Na sequência, Daniel e Bueno saíram da banda. Fausto (bateria, ex-Condolência) e Leonardo Cantinfras (baixo, ex-Final Expression) Leonardo no baixo assumiram os postos. Sandro foi para o vocal, no lugar de Daniel.
“Com essa formação, gravamos nossa primeira demo em 2004 e posteriormente nosso primeiro CD, o No End In Sight. Na mesma sessão de gravação, aproveitamos para gravar os sons que saíram na coletânea Voices 2, organizada pelo selo Liberation”, recorda Cantinfras.
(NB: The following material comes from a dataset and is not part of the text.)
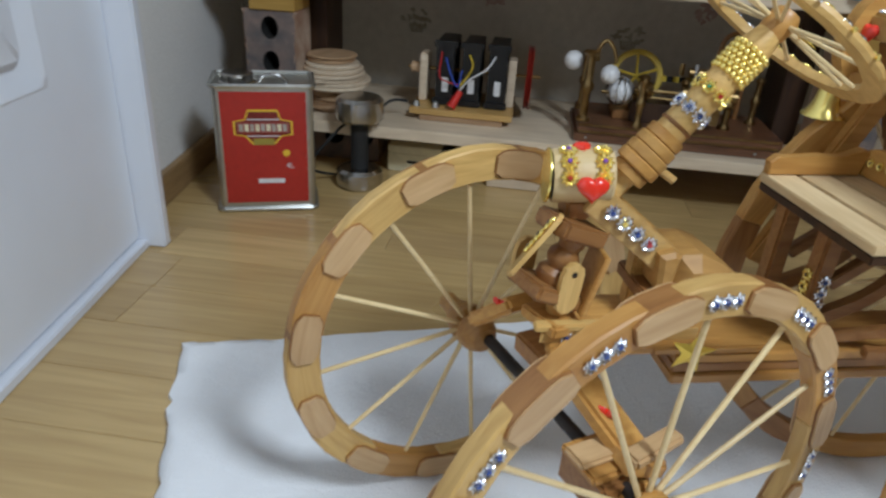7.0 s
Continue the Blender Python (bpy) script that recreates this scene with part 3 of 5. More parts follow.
# stack of blocks round the king pin
for x, z, w, d, h, yaw, roll, mat in ((-0.386, 0.212, 0.044, 0.044, 0.016, 19, 0, BROWN), (-0.388, 0.2405, 0.040, 0.038, 0.010, 24, 6, HONEY), (-0.389, 0.3110, 0.039, 0.034, 0.0125, 22, 22, BROWN), (-0.401, 0.2650, 0.044, 0.038, 0.011, 22, 26, BROWN)):
    part("stack_block", box(-w / 2, w / 2, -d / 2, d / 2, -h / 2, h / 2, 0.002), mat, car, m=Matrix.Translation((x, 0.042, z)) @ pose(0, 0, 0, 0, roll, yaw))
spool = lathe([(0.010, 0.0), (0.012, 0.003), (0.012, 0.009), (0.008, 0.013), (0.011, 0.018), (0.011, 0.023), (0.0075, 0.028), (0.009, 0.032), (0.009, 0.036)], 16, m=Matrix.Translation((-0.399, 0.042, 0.270)) @ pose(0, 0, 0, 0, 22, 0))
part("spool", spool, BROWN, car, "small turned spool")
for x, y, z, yaw in ((-0.389, 0.028, 0.2725, 19), (-0.412, 0.064, 0.275, 19)):
    bm = plate([(a, b) for a, b in oblong(0.038, 0.018, 5)], -0.002, 0.002)
    rod((0.011, -0.0026, 0), (0.011, -0.0019, 0), 0.0022, seg=8, bm=bm, mi=1)
    part("side_plate", bm, [PINE, CHAR], car, "pale rounded plate with a small hole", Matrix.Translation((x, y, z)) @ pose(0, 0, 0, 0, -84, yaw))
lx = Vector((0.58, 0.02, 0.81)).normalized()
ly = Vector((0.78, -0.36, -0.50))
ly = (ly - lx * ly.dot(lx)).normalized()
lean = Matrix.Translation((-0.4150, 0.033, 0.3025)) @ Matrix((lx, ly, lx.cross(ly))).transposed().to_4x4()
part("side_plate", plate(oblong(0.054, 0.020, 5), -0.0016, 0.0016), PINE, car, "", lean)
for i in range(3):
    part("bead", BEADS["gold"], None, car, "", lean @ Matrix.Translation((-0.002 + 0.0098 * i, -0.0018, -0.004)) @ pose(0, 0, 0, 90, 0, 0))

# ---- carriage: lamp, nose, steering column ----
LA, LB = Vector((-0.4050, 0.0510, 0.3440)), Vector((-0.3665, 0.0455, 0.3465))
ax = (LB - LA).normalized()
lm_ = Matrix.Translation(LA) @ ax.to_track_quat("Z", "Y").to_matrix().to_4x4()
lamp = part("head_lamp", lathe([(0, 0.0012), (0.0145, 0.0012), (0.0165, 0.0), (0.0174, 0.002), (0.0176, 0.020), (0.0174, 0.0370), (0.0160, 0.0388), (0, 0.0388)], 28, m=lm_), PALE, car, "pale wooden drum lamp with gold flowers and a red heart")
part("lamp_ring", lathe([(0, -0.0035), (0.0178, -0.0035), (0.0180, -0.0028), (0.0178, -0.0021), (0, -0.0021)], 24, m=lm_ @ pose(0, 0, 0, 4, 0, 0)), GOLD, lamp)
part("lamp_face", lathe([(0, -0.0022), (0.0150, -0.0022), (0.0150, 0.0010), (0, 0.0010)], 20, m=lm_), CHAR, lamp)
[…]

Entre idas e vindas, a Live By The Fist fez turnê internacional e despertou o interesse de pessoas do underground de todos os cantos do Brasil.
Final Expression
Exploração de animais em touradas, xenofobia, abuso sexual e tráfico de drogas eram alguns dos temas das letras da Final Expression, outra banda de Cantinfras, que se dedica quase integralmente ao cenário hardcore da região até hoje.
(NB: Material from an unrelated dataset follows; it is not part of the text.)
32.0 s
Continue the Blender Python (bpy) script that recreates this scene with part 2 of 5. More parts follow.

A Final Expression surgiu em 1997 e seguia a linha do hardcore nova-iorquino das bandas Sick Of It All, Madball e Biohazard.
Formada originalmente pelos irmãos Luis Felipe (bateria) e Luis Otávio (baixo), além de Leandro (vocalista), Fabio e Cantinfras (guitarras), a banda utilizava o som para expor sua revolta sobre os problemas do cotidiano, como a violência urbana e controle de mídia.
Uma demo tape, sem nome, chegou a ser gravada pela banda em 1998. O registro foi feito no Studio G, do ex-baterista da The Bombers e Rebel Heads, Estefan Ferreira.
“Gostávamos de tocar no Banana Grogue, no Canal 2, no antigo Banespa, onde tocamos ao lado da Deal Cards e Point Of No Return, e também no GRES Última Hora, no Itararé, em São Vicente”.
Inner Struggle
Um pouco antes do surgimento da Rising (citada anteriormente), uma outra banda fortemente influenciada pelo hardcore nova-iorquino apareceu no cenário, a Inner Struggle. Além do som parecido, as duas tinham em comum um integrante: o guitarrista Thiago de Jesus. Bandas como Madball e Dog Eat Dog, que se apresentaram em Santos nos anos 1990, eram algumas das influências, assim como Sick of it All, Earth Crisis, Strife e Vision of Disorder.
“O objetivo era tocar e se divertir. Éramos todos moleques de 17 e 18 anos”, diz Thiago, que tinha a companhia de Luis Plácido, Marques e Gemilson na formação original. Em outros períodos, Mário, Daniel Zangief e Fabinho (Surprise Box) também passaram pelo time da Inner Struggle.